The fire was just east of the Lake Wenatchee area.  You thought I was kidding with my post on  Lake Wenatchee and the comment about biting bugs??  Well, check out this sign from Tumwater Campground on the edge of the Tumwater fire and the gateway to Lake Wenatchee country.  As always, click on photo to  enlarge.

The Montana summer plans have gone into Doctor's appointments.

Fishing and hunting season is just around the corner.  Bugaboo has his hunting haircut.  The fly rod is repaired.  We are now waiting on the final Doctor's visits and the cooler temperatures of September.

If your interested in the effects of the late spring on the plant and animal populations see my posting on the Camas Meadows Blog.  Under the August 29th posting....Summer, this time its different.

Thursday, August 4, 2011

Lake Wenatchee, Wenatchee National Forest, Washington

Lake Wenatchee, Wenatchee National Forest, Washington

The Lake Wenatchee area is one of the popular recreation sites in Washington state.  It is very popular during summer months.  It is however, a year round recreation area.   The area is popular for x-country skiing and snowmobiling in the winter, fishing, camping and hiking during summer, and it is a popular hunting area during the fall.  The area is a mix of private and public lands so there are a mix of services available.

We have tended to stay away from the Lake Wenatchee area due to the cloudy weather and mosquitos .  Lake Wenatchee is close to the Cascade crest so many times while the lower Wenatchee Valley is clear and sunny the clouds tend to hang around the Lake Wenatchee area.  Then there is the mosquitos buzz.  Just be prepared and you will be fine.  Several million visitors from Seattle cannot be wrong!

Lake Wenatchee State Park is the hub for the area.  Here is their link:  Lake Wenatchee State Park.  It is a crowded state park during the summer.

Just before you enter the state park is a Forest Service campground named Nason Creek.  This campground is spread over two or three entrances and does have some sites that can accomodate larger vehicles.  No hook-ups.  Nason Creek Information.

The campground is on the banks of Nason Creek.  It is a pretty little creek with no fishing due to listing of fish stocks under the Endangered Species Act.  Yes, that is a fish trap keeping track of all those endangered fish.
There is more than the campgrounds in the area.  The draw of the area is that there is so much to do and explore fairly close to the campgrounds.

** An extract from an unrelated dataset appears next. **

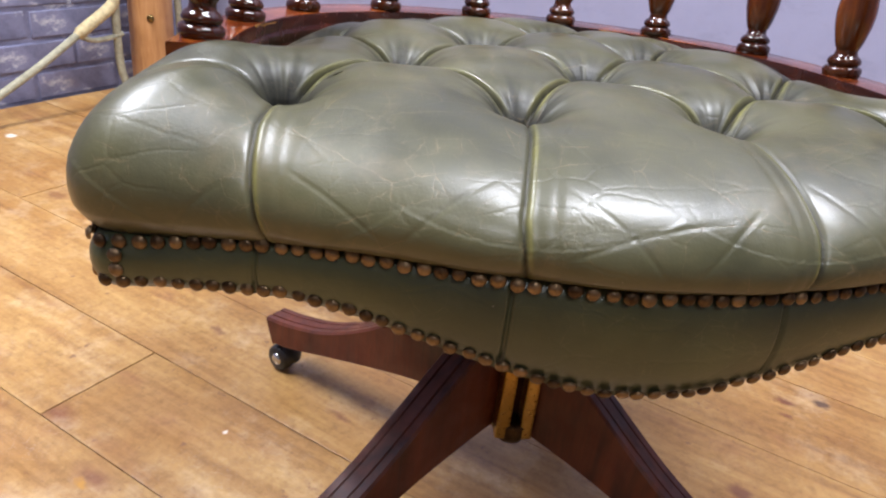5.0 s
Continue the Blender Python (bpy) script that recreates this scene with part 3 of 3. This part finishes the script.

From the campgrounds you can walk to the Kahler Glen Resort Area.  There is a golf course, restaurant, and your typical resort environment.  Nice change of pace from camping.  That view down the fairway is not a clearcut, but rather the Round Mountain Fire from 1994. 

There is much to do in the area.  You can boat, kayak, or canoe on Lake Wenatchee.  The White River has some canoeing on it.  There are two great hikes just a short distance up from Lake Wenatchee.

Twin Lakes is a cutthroat trout brood stock lake within the Glacier Peak Wilderness.  There is no fishing, but the walk to the lakes is beautiful.   Twin Lakes Trail Information.

The Washington Cascades mountains hide their treasures behind miles and miles of trail access.  The best spots are all located quite a distance from any road.  However, for a short walk of just five miles you can access Spider Meadows.  If you do only one hike in the Cascades this is one of the best.   Spider Meadows Hike

For the trailheads you will need a parking pass.  They are five dollars at the Ranger Station or you Senior pass will also work.